I summarized the correlations file with a simple Perl program. Based on the results, I am puzzled.

There were 9639 different words in the lines. The most common was “gravity” with a count of 178.

There were 2861 words with a count of 2.

There were no words with a count of 1.

But here http://kottke.org/10/04/how-many-words-did-shakespeare-know

the Shakespeare word count is listed as 31,534 and a single word use count of 14,376.

Maybe the results were limited to words that occurred in 2 or more plays, which is what the file title suggests.

If anyone wants the summary file I will be happy to send a copy.

[2]-------------------------------------------------------------

From: Pervez Rizvi <This email address is being protected from spambots. You need JavaScript enabled to view it.>

Date: February 6, 2012 8:08:15 AM EST

Subject: Re: SHAKSPER: O Rare

Gabriel Egan wrote:

>If you want to find words that appear fewer times than 12 in the canon, look for

>words that appear fewer times overall in the table. You can do this by eye (as

>you would a printed concordance) or better still someone good at Excel might

>write you a formula that finds words appearing only once (or any arbitrary

>number of times) in the table.

>

>If there’s a SHAKSPERian who can do that, I’d be interested to share the

>formula.

When I looked at this on Friday, I did not think it was possible in Excel, but a lightbulb just came on in my head. Here's how you do it . . .

Load up the data into Excel according to Gabriel’s instructions. You should have exactly 167,961 rows in your spreadsheet, the first row being the headers. You should have Word in column A, Play in column B, Part in column C, Play Count in column D and Part Count in column E.

To understand the formula I give below, let's first look at an example. Filter the spreadsheet so that it only shows you rows where Word = 'forester' and Play = 'AYL'. You should get the following:

forester,AYL,MND_OBERON,2,1

forester,AYL,LLL_PRINCESS,2,1

forester,AYL,MND_THESEUS,2,2

Add up the numbers in the Part Count column, i.e. 1 + 1 + 2 = 4. This tells you how many times the word occurs in plays other than AYL (it is spoken once by Oberon, once by the Princess of France and twice by Theseus in MND). Then add the number which is common to all the rows in the Play Count column, i.e. 2, being the number of times it is spoken by someone in AYL. This gives a total of 6, which is the number of times this word occurs in all the plays (according to the text Egan and Roth used).

Now for the formula. Remove the filter above if you applied it.

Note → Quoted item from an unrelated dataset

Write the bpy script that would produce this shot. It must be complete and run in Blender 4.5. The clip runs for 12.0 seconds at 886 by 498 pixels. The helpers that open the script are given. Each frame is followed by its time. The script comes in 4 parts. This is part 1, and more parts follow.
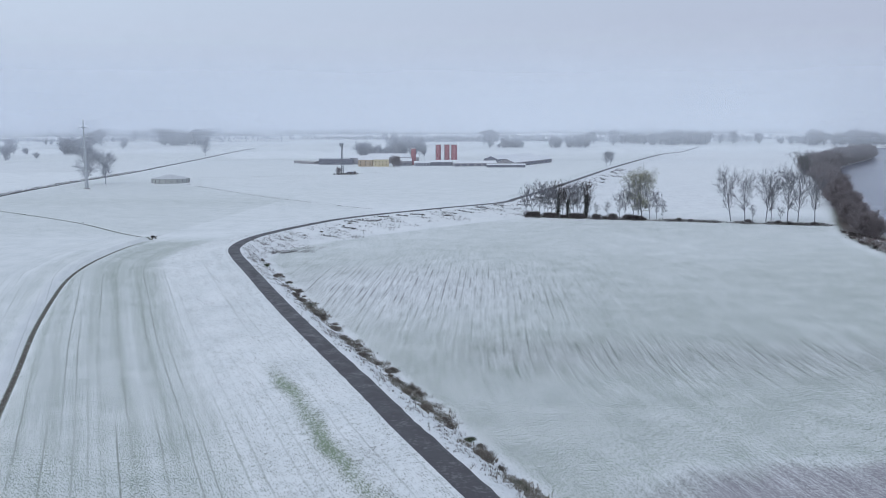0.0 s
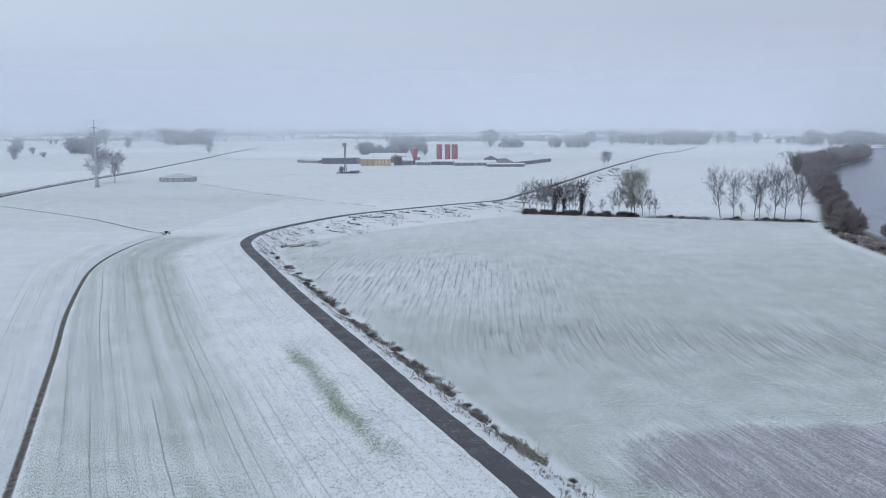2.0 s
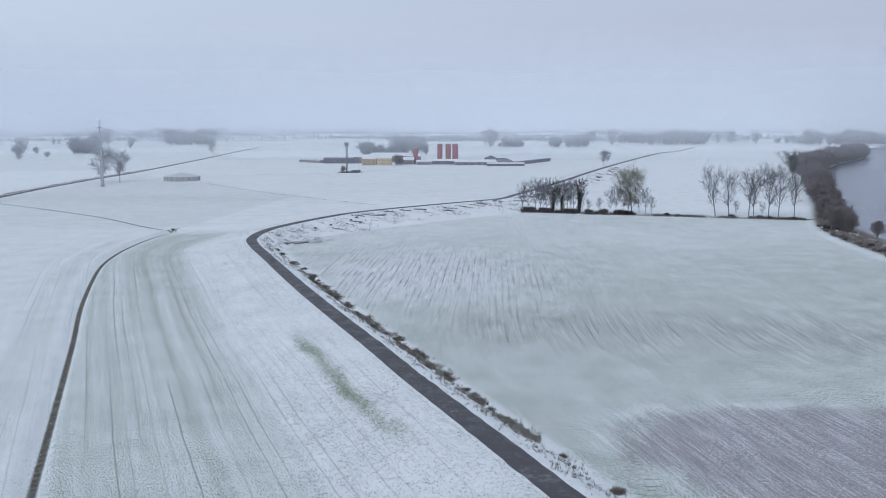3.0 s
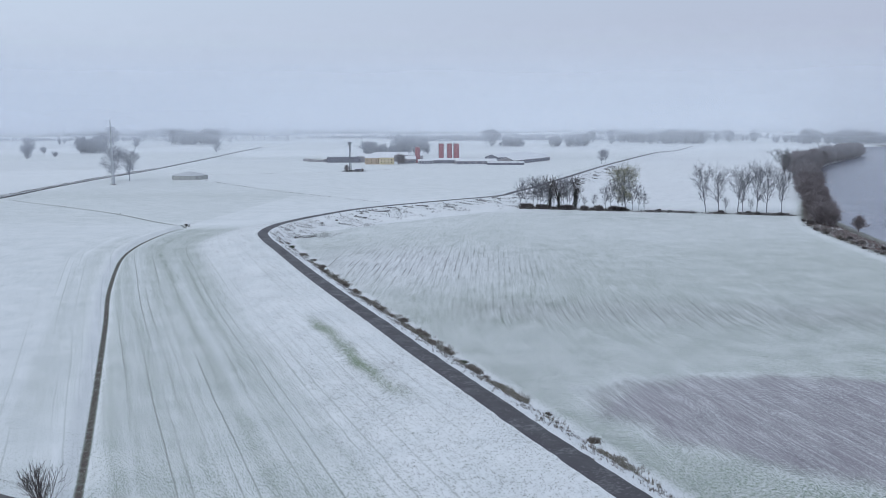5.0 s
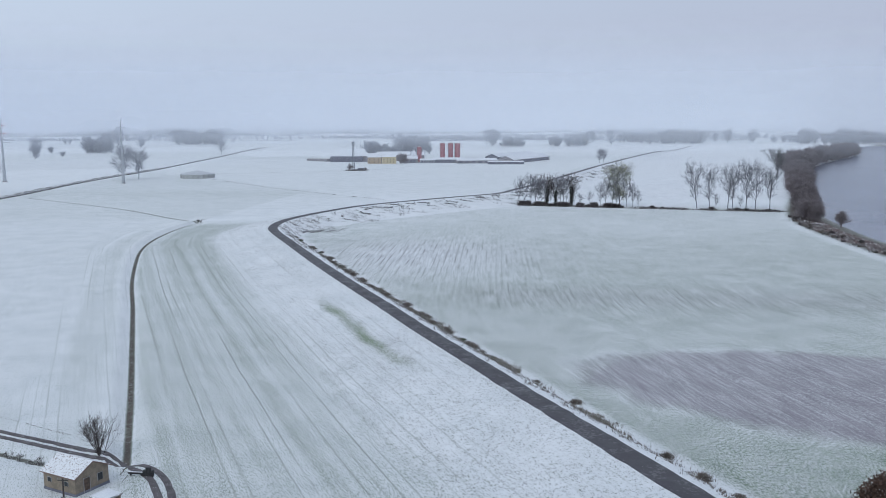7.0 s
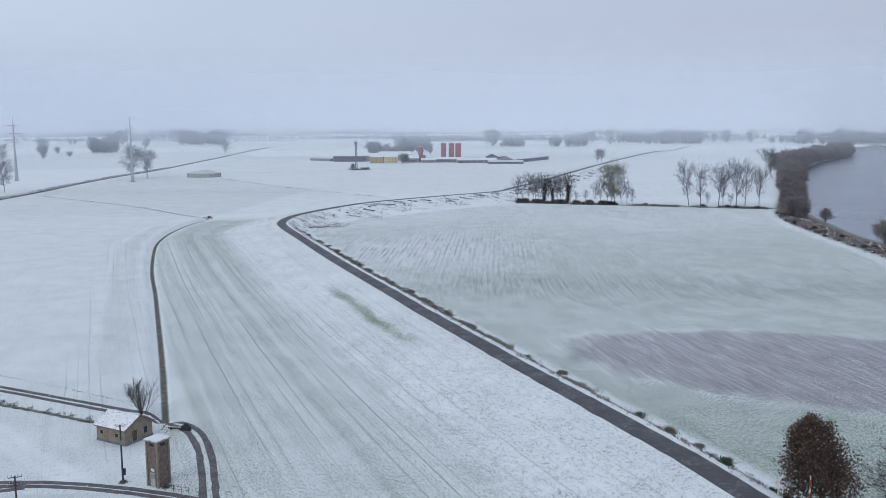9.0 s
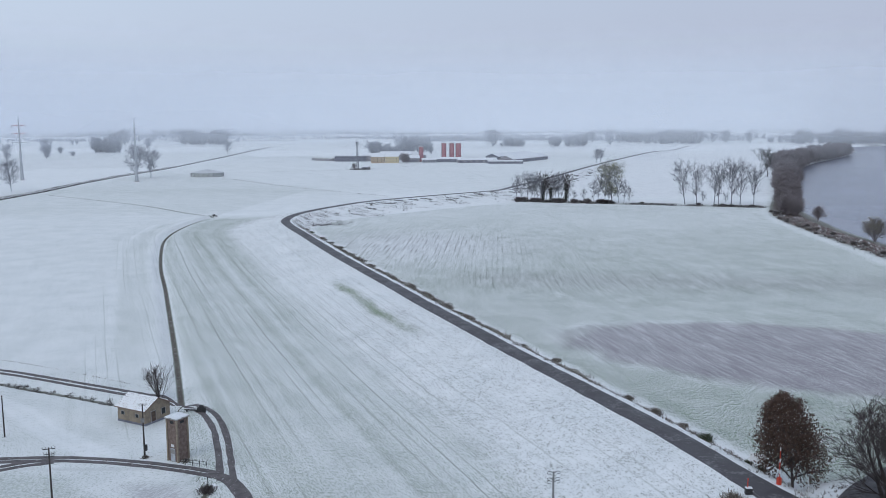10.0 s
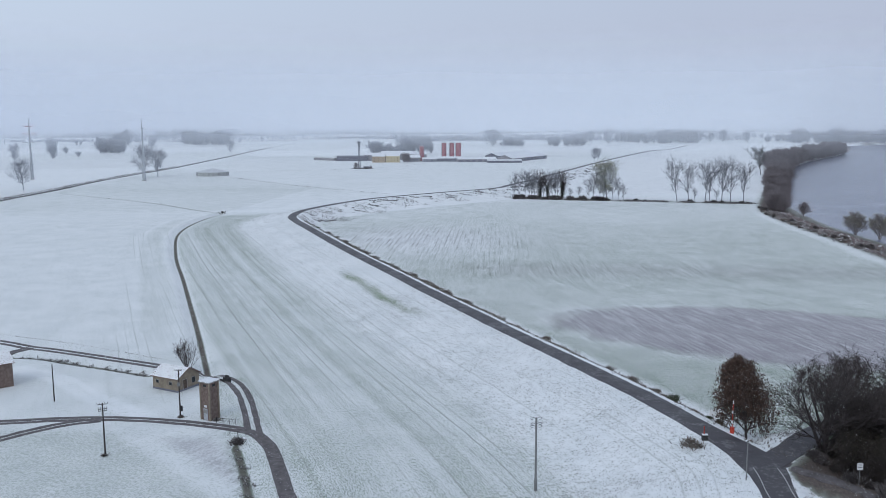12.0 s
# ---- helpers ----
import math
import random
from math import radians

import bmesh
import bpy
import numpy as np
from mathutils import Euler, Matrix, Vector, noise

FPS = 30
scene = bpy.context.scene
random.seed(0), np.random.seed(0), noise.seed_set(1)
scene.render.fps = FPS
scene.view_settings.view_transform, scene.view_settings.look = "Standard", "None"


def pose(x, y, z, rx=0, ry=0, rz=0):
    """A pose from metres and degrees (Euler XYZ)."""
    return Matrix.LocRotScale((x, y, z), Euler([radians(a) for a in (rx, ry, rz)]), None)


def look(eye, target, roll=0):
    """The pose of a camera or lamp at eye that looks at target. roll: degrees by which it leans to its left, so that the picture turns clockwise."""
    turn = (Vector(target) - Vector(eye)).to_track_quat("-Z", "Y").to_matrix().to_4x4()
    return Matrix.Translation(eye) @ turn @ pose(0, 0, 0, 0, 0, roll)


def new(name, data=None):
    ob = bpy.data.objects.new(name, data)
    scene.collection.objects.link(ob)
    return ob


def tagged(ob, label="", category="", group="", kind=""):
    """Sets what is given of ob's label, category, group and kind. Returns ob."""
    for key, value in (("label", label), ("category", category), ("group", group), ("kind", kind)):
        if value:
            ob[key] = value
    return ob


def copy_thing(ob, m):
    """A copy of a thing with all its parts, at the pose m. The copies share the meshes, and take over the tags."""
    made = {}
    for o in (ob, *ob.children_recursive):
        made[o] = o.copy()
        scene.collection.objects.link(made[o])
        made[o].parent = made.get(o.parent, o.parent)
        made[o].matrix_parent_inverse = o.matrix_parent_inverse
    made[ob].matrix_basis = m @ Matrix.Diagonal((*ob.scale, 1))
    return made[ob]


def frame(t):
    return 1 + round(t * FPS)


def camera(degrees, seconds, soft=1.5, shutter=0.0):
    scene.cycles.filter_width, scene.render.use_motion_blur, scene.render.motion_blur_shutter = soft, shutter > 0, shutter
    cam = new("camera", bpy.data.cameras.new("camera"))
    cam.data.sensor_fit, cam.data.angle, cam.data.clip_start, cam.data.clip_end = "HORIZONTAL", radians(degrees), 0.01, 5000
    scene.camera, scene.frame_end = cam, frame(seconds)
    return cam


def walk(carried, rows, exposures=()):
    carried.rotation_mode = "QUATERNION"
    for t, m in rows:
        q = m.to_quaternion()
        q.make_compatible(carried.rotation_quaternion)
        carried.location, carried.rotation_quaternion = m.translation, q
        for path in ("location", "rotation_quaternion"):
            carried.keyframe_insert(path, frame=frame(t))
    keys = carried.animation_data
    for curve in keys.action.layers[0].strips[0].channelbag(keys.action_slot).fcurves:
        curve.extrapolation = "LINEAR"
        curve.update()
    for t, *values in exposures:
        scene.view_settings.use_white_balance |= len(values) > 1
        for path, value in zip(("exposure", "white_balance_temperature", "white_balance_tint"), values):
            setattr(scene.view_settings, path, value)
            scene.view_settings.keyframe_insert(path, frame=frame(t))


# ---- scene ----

Paste the following formula exactly as given below, into cell F2:

=D2+SUMIFS($E$2:$E$167961,$A$2:$A$167961,A2,$B$2:$B$167961,B2)

Cell F2 should now show you the number of times the word in that row occurs in all the plays. All you have to do is copy the formula into the rest of column F, which you should do very carefully as follows.

1. Close every other window on your PC apart from the spreadsheet.

2. Click in cell F2.

3. Press ctrl-C to copy it.

4. Do not click anywhere else but use the scrollbar to scroll right down to the last cell in column F, i.e. F167961.

5. Hold the shift key down and click in this cell.

6. Press ctrl-V.

7. Then go and have a cup of tea. When you come back, Excel will have calculated all the values in column F.

8. Now select the whole of column F and copy it using ctrl-C.

9. Paste it into column G but do NOT use ctrl-V to do it. Instead, use the Paste Special option and paste only the values (not the formulas!).

10. You now have the values you want in the G colummn. Delete the F column. It is essential to do this, otherwise every time you do something to the spreadsheet, Excel will recalculate everything and take forever.

11. Now you can just use the normal Excel filter function on column F to select the words that occur 2, 3, 4, or whatever number of times you want.

The SUMIFS formula works in Excel 2007 onwards. If you are using earlier versions of Excel, you will have to make do with the less powerful SUMIF formula. It takes a bit more work but is certainly possible.